Ah, for the pleasures of a long quiet day at home! No particular place to go, as the song says, or do or be. Aside from making dinner, and afterwards helping my Dad sort out his papers, I didn't really have to do anything but lie around and read.
Well, I did do that, but I also did some light cleaning and tidying, and did my usual tasks of doing laundry, putting away my clean clothes, tidying papers and tossing out garbage. But, unlike yesterday, I could sit when I wished and rest when I wanted, and it was a welcome change.
I did manage to finish Kim Wilkins' "Giants of the Frost". It concerns a woman named Victoria who has come to a small Island in Finnish waters to forget the pain of her broken engagement to a man named Alan. Alan broke the engagement in a spectacular way, by getting another woman pregnant and confessing his deed to Victoria only a week or two before the wedding. Now, she has sworn off love completely and only wishes to have mindless work (as well as a thesis paper) to occupy herself with. The island is used to monitor the weather in the North Sea area, and Victoria has been hired to do readings and monitor the equipment.
As one of the few women on the island, she is looked at rather hopefully by a number of men also working there, including her co-worker Gunnar and her Boss, Magnus. While Gunnar is a nice enough fellow, Magnus seems more drawn to her by the possibility of having sex with her than from any true romantic interest.
It is also the story of Vidar, one of the Aesir. Long ago, Vidar was a dutiful son of Odin, until some tragedy surrounding a girl he loved named Halla caused him to forgo the company of his family in favor of a small farm where he lives in isolation, save for his housekeeper, Aud.
Aud is a Vanir princess sworn to years of servitude to her people's enemies due to some crime she committed. Long ago, she served Odin and the rest of the Aesir, but they were little better than beasts, raping and brutalizing her. Though Vidar shuns his family, he visits his father's hall occasionally, and in one instance, he saw what was happing to Aud. He asked his father for her as a servant, and Odin agreed. Aud was initially wary of Vidar, but has since fallen in love with him because of how well he treated her compared to the rest of his family. But he doesn't love her and tends to avoid her a bit so that he doesn't have to put up with her unwanted feelings for him.
In truth, Vidar is waiting for his love to be reborn, and to come back to him, and now she has, in the form of Victoria. Victoria, meanwhile, is having a terrible time on the island. Others have told her the island is haunted, but she scoffed at them. Now, she is having unexplained nightmares and visions. When she goes to a clearing with her boss to check some instruments, he finds a piece of iron, very old, and she knows without question that it is a piece of an axe, and was left behind when someone was murdered.

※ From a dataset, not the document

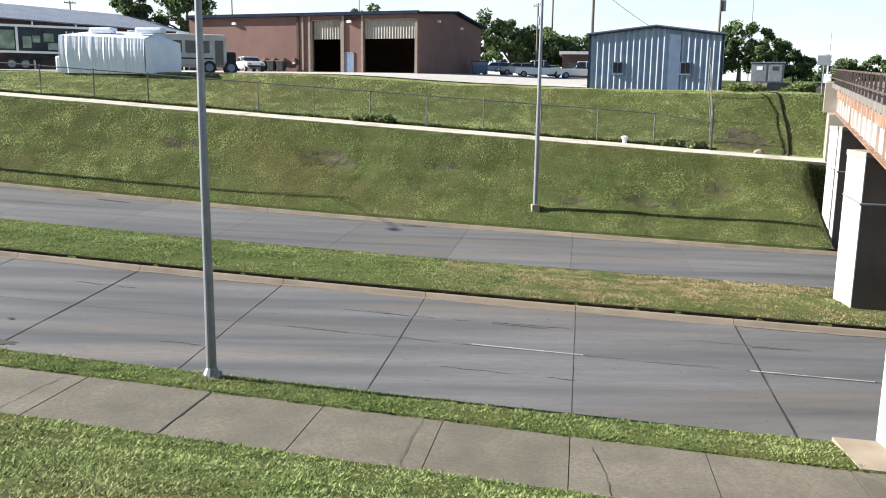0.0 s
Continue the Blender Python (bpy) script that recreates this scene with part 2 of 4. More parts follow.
def edge(k, s):
    """Offset of the long lines: 2 sidewalk's road side, 3 near pavement edge, 6 median's far side, 7 far kerb."""
    u = clampf(s, -80, 30) / 50
    w = clampf(s, -38, 30) / 50
    return {2: -8.85 + 0.83 * w - 2.675 * w * w, 1: min(-11.07 + 0.184 * w - 2.23 * w * w, -8.85 + 0.83 * w - 2.675 * w * w - 1.75),
            3: -7.33 + 0.427 * u - 0.859 * u * u, 6: 6.08 + 0.2 * u + 0.668 * u * u, 7: 13.49 - 0.5615 * u + 0.577 * u * u}[k]


def far_walk_z(s):
    u = clampf(s, -75, 45) / 50
    return 5.29 - 3.276 * u - 0.031 * u * u + 0.592 * u**3


FW0, FW1 = 18.6, 20.05


def turf(s, o, amount):
    """Uneven ground, in metres."""
    return amount * (noise.noise(Vector((s * 0.22, o * 0.45, 1.0))) + 0.55 * noise.noise(Vector((s * 0.8, o * 1.1, 5.0))) + 0.3 * noise.noise(Vector((s * 1.7, o * 1.9, 9.0))) + 0.2 * noise.noise(Vector((s * 0.9 + o * 3.0, o * 3.1, 14.0))))


HOLLOWS = ((10.9, 17.0, 1.3, 0.3), (11.8, 16.5, 0.9, 0.25), (27.0, 15.8, 1.1, 0.28), (23.4, 15.4, 0.8, 0.22), (3.5, 16.9, 1.0, 0.25), (16.8, 16.9, 1.0, 0.25), (-28.0, 18.0, 0.9, 0.22), (-23.3, 17.4, 0.6, 0.2), (30.8, 16.8, 0.9, 0.3))


def land(s, o):
    """Height of the ground."""
    zr = road_z(s)
    o1, o2, o3, o6, o7 = (edge(k, s) for k in (1, 2, 3, 6, 7))
    if o <= o1:
        z1 = zr - 0.16
        top = max(4.35, z1 + 0.9)
        d = (o1 - o) / 13.2
        return z1 + (top - z1) * (0.93 * min(d, 1.0) + 0.07 * smooth(d)) + 0.35 * smooth((d - 1) / 1.5) + turf(s, o, 0.1 * clampf((o1 - o) / 2.0, 0, 1) * (1 if o > -60 else 0))
    if o <= o2:
        return zr - 0.26
    if o <= o3 - 0.15:
        f = (o - o2) / (o3 - 0.15 - o2)
        return zr - 0.17 - 0.17 * f + 0.03 * math.sin(math.pi * f)
    if o < 0.1:
        return zr - 0.7
    if o <= o6 - 0.15:
        f = o / o6
        return zr + 0.215 - 0.195 * f + 0.1 * math.sin(math.pi * f) + turf(s, o, 0.07 * math.sin(math.pi * f))
    if o < o7 + 0.14:
        return zr - 0.45
    zf = far_walk_z(s)
    if o < FW0:
        f = (o - o7 - 0.14) / (FW0 - o7 - 0.14)
        z0 = zr + 0.28
        swell = 0.8 * math.exp(-(((s + 28) / 9.0) ** 2))
        rise = (0.7 * f + 0.3 * f * f) * (1 - swell) + (1 - (1 - clampf(f, 0, 1)) ** 3) * swell
        return z0 + (zf - 0.13 - z0) * rise - sum(0.2 * math.exp(-(((s - a) / b) ** 2) - ((o - c) / d) ** 2) for a, c, b, d in HOLLOWS if abs(s - a) < 3 * b) + turf(s, o, 0.11 * math.sin(math.pi * clampf(f, 0, 1))) - 2.2 * smooth((s - 35.3) / 1.2) * math.sin(math.pi * clampf(f * 0.95 + 0.05, 0, 1)) ** 0.5
    if o < FW1:
        return zf - 0.24
    zt = 7.1 - 0.5 * smooth((s - 5) / 22) + 0.03 * clampf(o - 28, 0, 55)
    zt -= 0.24 * smooth((s - 6) / 10) * (1 - smooth((o - 40) / 12))
    zt = max(zt, zf + 0.25 + 0.012 * clampf(o - 20, 0, 40))
    f = smooth(((o - FW1) / 7.5) * 0.5) * 2 if (o - FW1) < 7.5 else 1.0
    return zf + (zt - zf) * clampf(f, 0, 1) + turf(s, o, 0.1 * smooth((o - FW1) / 3) * (1 - smooth((o - 29) / 4)))


def ground_z(x, y):
    s, o = station(x, y)
    return land(s, o)


def strip(name, s_list, cols, mat, smooth_shade=True):
    """A long sheet: cols(s) gives rows of (o, z)."""
    verts, faces = [], []
    k = len(cols(s_list[0]))
    for s in s_list:
        for o, z in cols(s):
            x, y = place(s, o)
            verts.append((x, y, z))
    for i in range(len(s_list) - 1):
        for j in range(k - 1):
            a = i * k + j
            faces.append((a, a + k, a + k + 1, a + 1))
    return mesh_from(name, verts, faces, mat, smooth_shade)


def ground_cols(s):
    o1, o2, o3, o6, o7 = (edge(k, s) for k in (1, 2, 3, 6, 7))
    out = [(o, land(s, o)) for o in (-2500, -600, -150, -60)]
    out += [(o, land(s, o)) for o in (-45, -40, -36, -33)]
    out += [(o1 - 19.5 * (1 - i / 64), land(s, o1 - 19.5 * (1 - i / 64))) for i in range(64)]
    out += [(o1, land(s, o1)), (o1 + 0.02, land(s, o1 + 0.1)), (o2 - 0.02, land(s, o2 - 0.1)), (o2, land(s, o2 + 0.01))]
    out += [(o2 + (o3 - 0.16 - o2) * f, land(s, o2 + (o3 - 0.16 - o2) * f)) for f in (0.33, 0.66, 1.0)]
    out += [(o3 - 0.1, land(s, -1)), (0.164, land(s, -1)), (0.172, land(s, 0.18))]
    out += [(o6 * f, land(s, o6 * f)) for f in (0.2, 0.4, 0.6, 0.8)] + [(o6 - 0.16, land(s, o6 - 0.16))]
    out += [(o6 - 0.1, land(s, o6 + 1)), (o7 + 0.1, land(s, o6 + 1))]
    out += [(o7 + 0.15 + (FW0 - o7 - 0.15) * f, land(s, o7 + 0.15 + (FW0 - o7 - 0.15) * f)) for f in [i / 24 for i in range(24)]]
    out += [(FW0, land(s, FW0 - 0.01)), (FW0 + 0.02, land(s, FW0 + 0.1)), (FW1 - 0.02, land(s, FW1 - 0.1)), (FW1, land(s, FW1 + 0.01))]
    out += [(o, land(s, o)) for o in [FW1 + 12.95 * i / 36 for i in range(1, 37)] + [36, 40, 45, 52, 60, 70, 84, 100, 130, 180, 600, 2500]]
    return out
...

In a few weeks, the other researchers on the island must leave: Magnus to accept an award, some to visit family, and others to attend a wedding. Victoria cannot wait to be alone on the island, but as the time approaches, she finds herself getting more and more hesitant to be alone there. She starts having dreams about a stick-haired boy who warns her of a hag and draugr.
Meanwhile, in Asgard, Vidar makes preparations to visit our wold, which is known as Midgard. With Loki's help, he steals a thread from the cloak of invisibility and inaudibility that Heimdall sleeps under. With this thread, Aud can weave a covering for him that will cover him and his horse, and allow him to sneak past Heimdall and over the Bifrost Bridge into Midgard to find Victoria. But he must be careful, for if Odin finds out that Victoria is alive, he will show no mercy in killing her.
Vidar and Victoria meet and she finds herself falling for him. It is the kind of love she always wanted, the kind she never felt with Alan and her prior fiancee, the kind that takes her out of herself, that makes her feel more than just a sack of skin, flesh and bones named Victoria.
Aud, of course, can barely stand the thought of Victoria, and begins falling under the sway of Loki. Loki says he only wants to help Vidar, but given his reputation, neither is sure they can trust him.
The ending is not truly a happy ending, but holds the promise of a happy ending. I enjoyed the book, but I've read much better. This was apparently Kim Wilkins' first book, but I enjoyed it much more than her second, "The Autumn Castle". In the end, I just couldn't feel very deeply about the protagonists.
The book is supposedly about the love between Vidar and Victoria, but both times they met, Victoria (and Vidar and Halla in their first incarnation) fell in love in about a week. To me, that smacks more of lust than love, and I just wasn't feeling the love the two supposedly had for each other. It seemed more like infatuation in the way it was described. I guess I'm not a big believer in love at first sight. In any case, the love... I wasn't feeling it for this book.
Next up, "Murder by the Waters" by Robert Lee Hall.